## Exercise
Take the data below and copy exactly the lines starting at the one with "# ---- helpers" and finishing at the one with "radians(degrees), 0.01, 5000", both included.

--- START ---

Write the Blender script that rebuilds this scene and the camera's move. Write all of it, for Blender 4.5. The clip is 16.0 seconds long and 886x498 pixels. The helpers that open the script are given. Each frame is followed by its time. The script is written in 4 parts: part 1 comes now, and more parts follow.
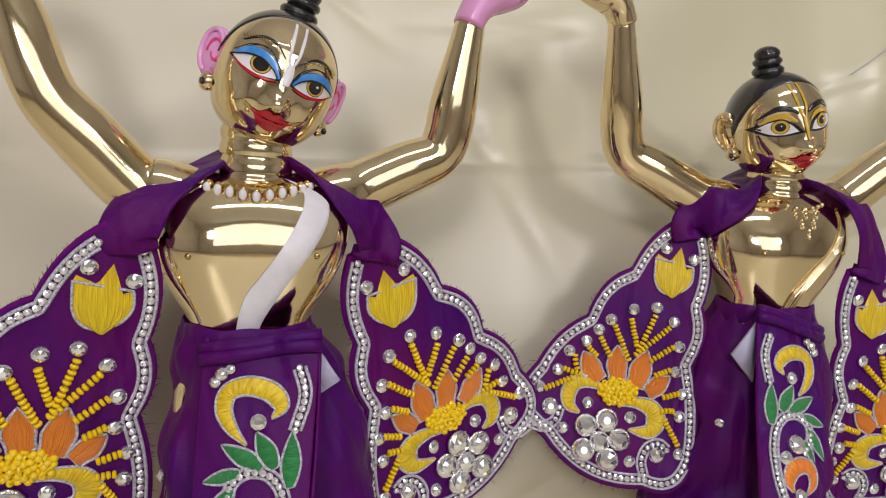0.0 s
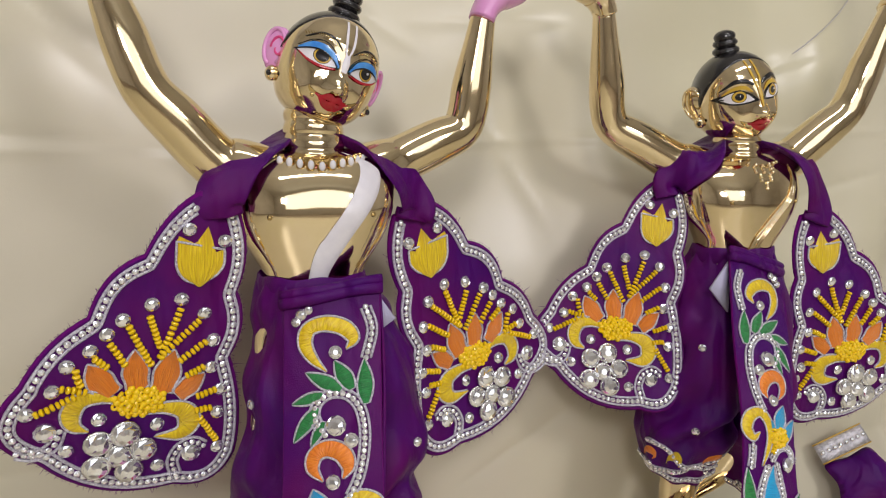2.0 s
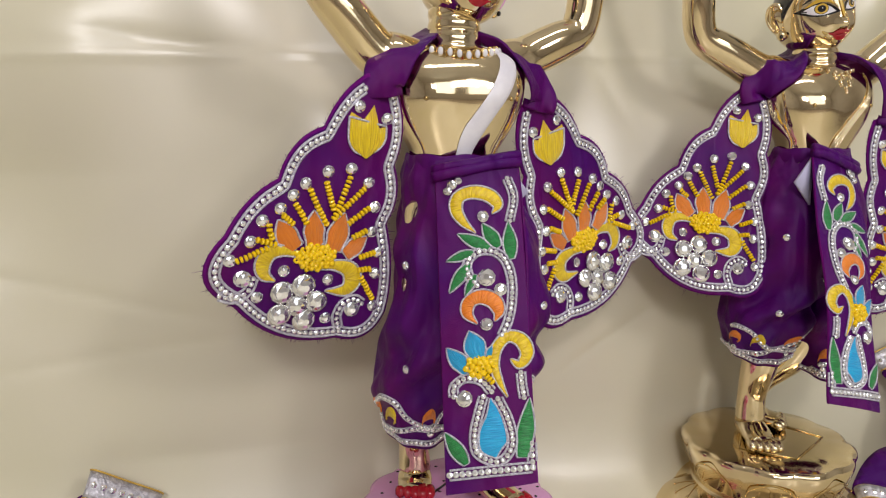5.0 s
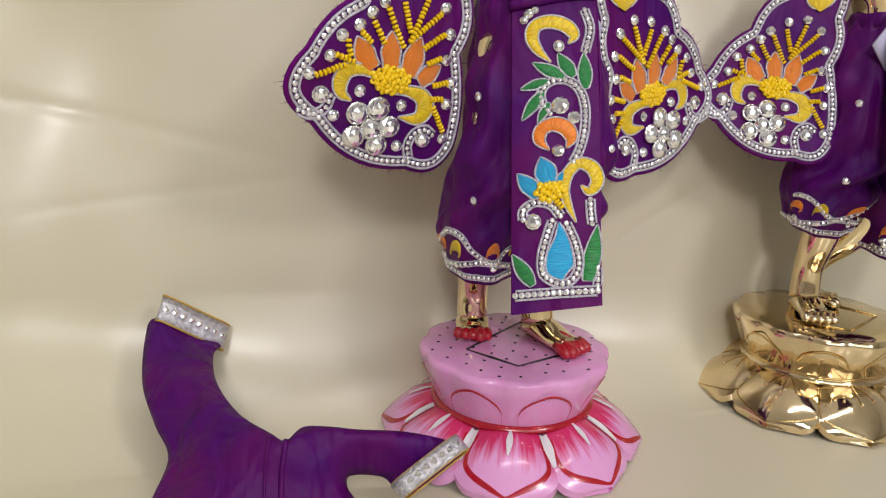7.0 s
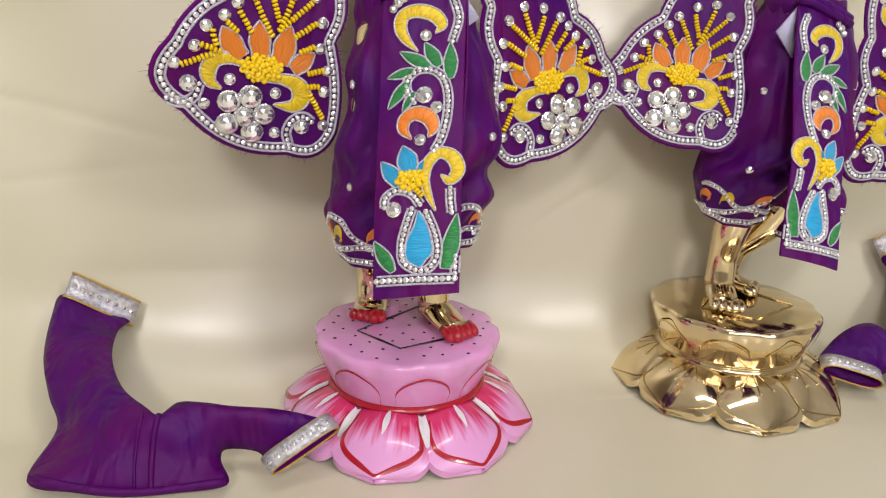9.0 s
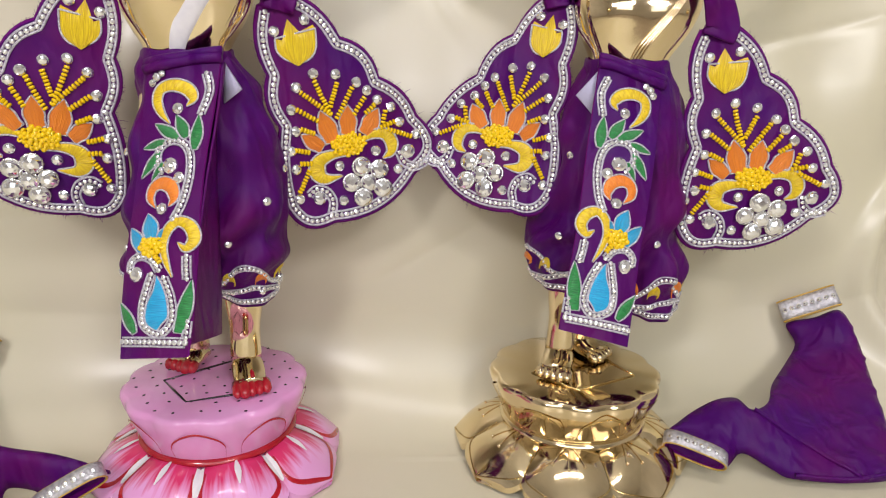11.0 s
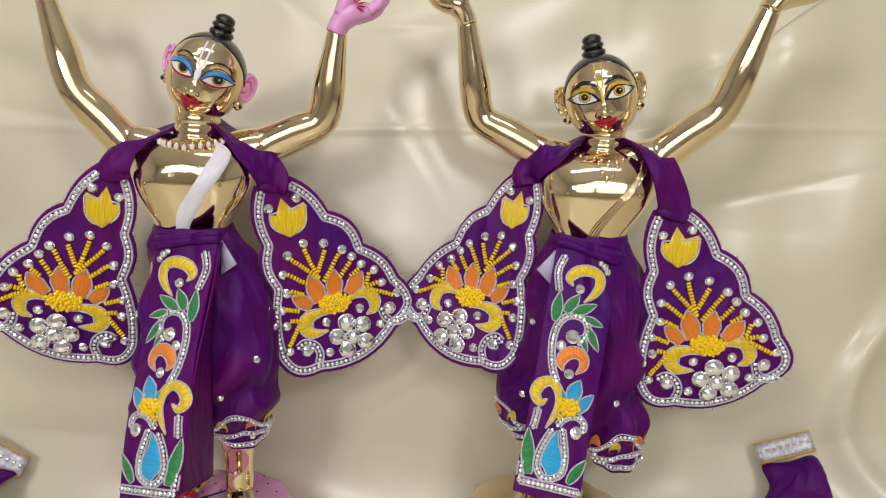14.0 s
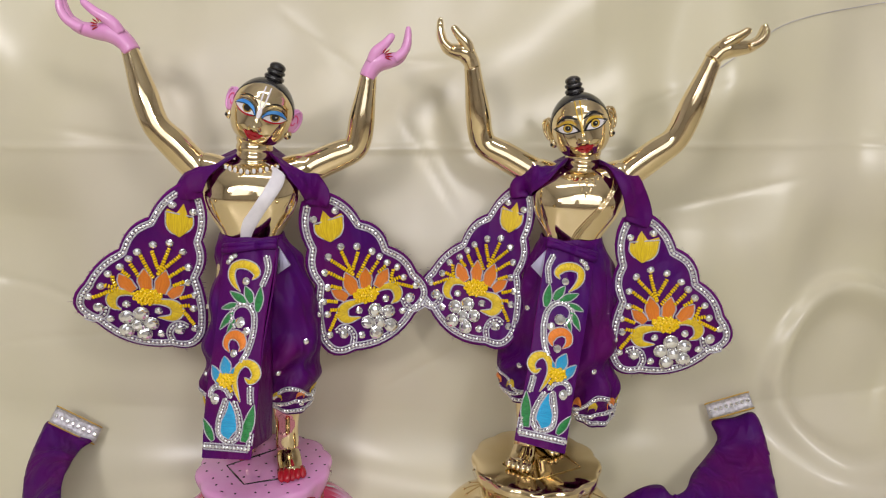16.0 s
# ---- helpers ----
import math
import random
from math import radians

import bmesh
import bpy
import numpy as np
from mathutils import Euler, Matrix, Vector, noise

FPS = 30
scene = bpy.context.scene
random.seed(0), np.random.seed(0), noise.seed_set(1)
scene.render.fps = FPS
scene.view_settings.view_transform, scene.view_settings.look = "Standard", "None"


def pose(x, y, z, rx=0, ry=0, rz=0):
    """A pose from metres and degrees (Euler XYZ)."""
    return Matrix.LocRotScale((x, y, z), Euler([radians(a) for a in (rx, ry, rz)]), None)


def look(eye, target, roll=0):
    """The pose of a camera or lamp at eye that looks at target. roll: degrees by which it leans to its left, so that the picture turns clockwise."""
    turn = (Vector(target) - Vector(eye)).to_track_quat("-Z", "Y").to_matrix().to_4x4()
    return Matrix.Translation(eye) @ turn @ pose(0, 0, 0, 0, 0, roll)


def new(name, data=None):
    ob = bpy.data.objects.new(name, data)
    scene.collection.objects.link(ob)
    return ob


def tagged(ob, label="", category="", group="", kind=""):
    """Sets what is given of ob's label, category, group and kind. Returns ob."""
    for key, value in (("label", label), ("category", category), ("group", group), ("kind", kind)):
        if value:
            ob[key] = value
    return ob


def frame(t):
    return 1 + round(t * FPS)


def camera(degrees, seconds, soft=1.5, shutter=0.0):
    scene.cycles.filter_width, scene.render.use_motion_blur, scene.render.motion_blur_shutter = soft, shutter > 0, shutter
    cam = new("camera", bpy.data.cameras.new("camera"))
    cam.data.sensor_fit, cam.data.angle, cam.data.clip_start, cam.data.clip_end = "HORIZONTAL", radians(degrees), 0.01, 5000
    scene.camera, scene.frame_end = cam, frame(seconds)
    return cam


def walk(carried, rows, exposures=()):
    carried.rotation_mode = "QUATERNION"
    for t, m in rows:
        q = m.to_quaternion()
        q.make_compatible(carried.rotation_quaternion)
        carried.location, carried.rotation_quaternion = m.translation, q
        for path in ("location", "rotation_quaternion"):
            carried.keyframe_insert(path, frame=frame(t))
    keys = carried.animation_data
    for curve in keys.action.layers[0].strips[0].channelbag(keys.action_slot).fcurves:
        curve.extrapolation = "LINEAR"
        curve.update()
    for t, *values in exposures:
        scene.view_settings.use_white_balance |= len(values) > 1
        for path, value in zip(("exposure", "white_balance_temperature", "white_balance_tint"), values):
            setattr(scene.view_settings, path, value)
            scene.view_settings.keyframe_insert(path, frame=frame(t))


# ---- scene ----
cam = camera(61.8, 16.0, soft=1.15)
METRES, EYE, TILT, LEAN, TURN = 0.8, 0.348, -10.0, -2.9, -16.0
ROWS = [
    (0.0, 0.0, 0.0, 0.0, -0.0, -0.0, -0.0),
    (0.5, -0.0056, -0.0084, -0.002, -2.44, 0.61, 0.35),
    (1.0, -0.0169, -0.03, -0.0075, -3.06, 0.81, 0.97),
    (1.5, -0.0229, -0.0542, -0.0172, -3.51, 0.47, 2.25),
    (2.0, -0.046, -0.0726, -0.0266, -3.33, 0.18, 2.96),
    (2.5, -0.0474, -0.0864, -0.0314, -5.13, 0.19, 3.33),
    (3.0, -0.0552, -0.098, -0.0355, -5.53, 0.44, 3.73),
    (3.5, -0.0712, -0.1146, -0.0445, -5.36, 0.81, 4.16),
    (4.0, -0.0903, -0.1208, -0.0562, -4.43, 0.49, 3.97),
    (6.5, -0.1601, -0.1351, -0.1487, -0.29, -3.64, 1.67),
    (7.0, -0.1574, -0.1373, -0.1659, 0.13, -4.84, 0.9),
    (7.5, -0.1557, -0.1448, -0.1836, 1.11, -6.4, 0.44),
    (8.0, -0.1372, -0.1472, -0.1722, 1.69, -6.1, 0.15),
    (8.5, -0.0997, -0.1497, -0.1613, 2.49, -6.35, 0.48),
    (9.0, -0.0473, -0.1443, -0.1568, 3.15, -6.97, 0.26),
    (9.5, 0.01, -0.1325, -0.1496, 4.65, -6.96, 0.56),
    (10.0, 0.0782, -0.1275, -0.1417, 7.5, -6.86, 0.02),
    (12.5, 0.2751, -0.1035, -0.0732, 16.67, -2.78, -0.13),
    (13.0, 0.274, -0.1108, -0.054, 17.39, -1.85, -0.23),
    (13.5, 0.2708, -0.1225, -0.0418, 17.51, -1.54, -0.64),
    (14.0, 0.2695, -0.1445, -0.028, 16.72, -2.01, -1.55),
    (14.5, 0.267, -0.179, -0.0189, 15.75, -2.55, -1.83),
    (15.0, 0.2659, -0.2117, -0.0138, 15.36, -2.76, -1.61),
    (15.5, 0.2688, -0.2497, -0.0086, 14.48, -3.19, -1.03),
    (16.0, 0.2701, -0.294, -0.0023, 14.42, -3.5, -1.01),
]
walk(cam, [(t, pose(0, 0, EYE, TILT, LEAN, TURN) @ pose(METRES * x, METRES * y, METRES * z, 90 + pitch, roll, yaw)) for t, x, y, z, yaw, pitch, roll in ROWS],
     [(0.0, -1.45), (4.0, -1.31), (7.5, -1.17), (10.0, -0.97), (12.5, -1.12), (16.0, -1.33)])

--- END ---

## Response
# ---- helpers ----
import math
import random
from math import radians

import bmesh
import bpy
import numpy as np
from mathutils import Euler, Matrix, Vector, noise

FPS = 30
scene = bpy.context.scene
random.seed(0), np.random.seed(0), noise.seed_set(1)
scene.render.fps = FPS
scene.view_settings.view_transform, scene.view_settings.look = "Standard", "None"


def pose(x, y, z, rx=0, ry=0, rz=0):
    """A pose from metres and degrees (Euler XYZ)."""
    return Matrix.LocRotScale((x, y, z), Euler([radians(a) for a in (rx, ry, rz)]), None)


def look(eye, target, roll=0):
    """The pose of a camera or lamp at eye that looks at target. roll: degrees by which it leans to its left, so that the picture turns clockwise."""
    turn = (Vector(target) - Vector(eye)).to_track_quat("-Z", "Y").to_matrix().to_4x4()
    return Matrix.Translation(eye) @ turn @ pose(0, 0, 0, 0, 0, roll)


def new(name, data=None):
    ob = bpy.data.objects.new(name, data)
    scene.collection.objects.link(ob)
    return ob


def tagged(ob, label="", category="", group="", kind=""):
    """Sets what is given of ob's label, category, group and kind. Returns ob."""
    for key, value in (("label", label), ("category", category), ("group", group), ("kind", kind)):
        if value:
            ob[key] = value
    return ob


def frame(t):
    return 1 + round(t * FPS)


def camera(degrees, seconds, soft=1.5, shutter=0.0):
    scene.cycles.filter_width, scene.render.use_motion_blur, scene.render.motion_blur_shutter = soft, shutter > 0, shutter
    cam = new("camera", bpy.data.cameras.new("camera"))
    cam.data.sensor_fit, cam.data.angle, cam.data.clip_start, cam.data.clip_end = "HORIZONTAL", radians(degrees), 0.01, 5000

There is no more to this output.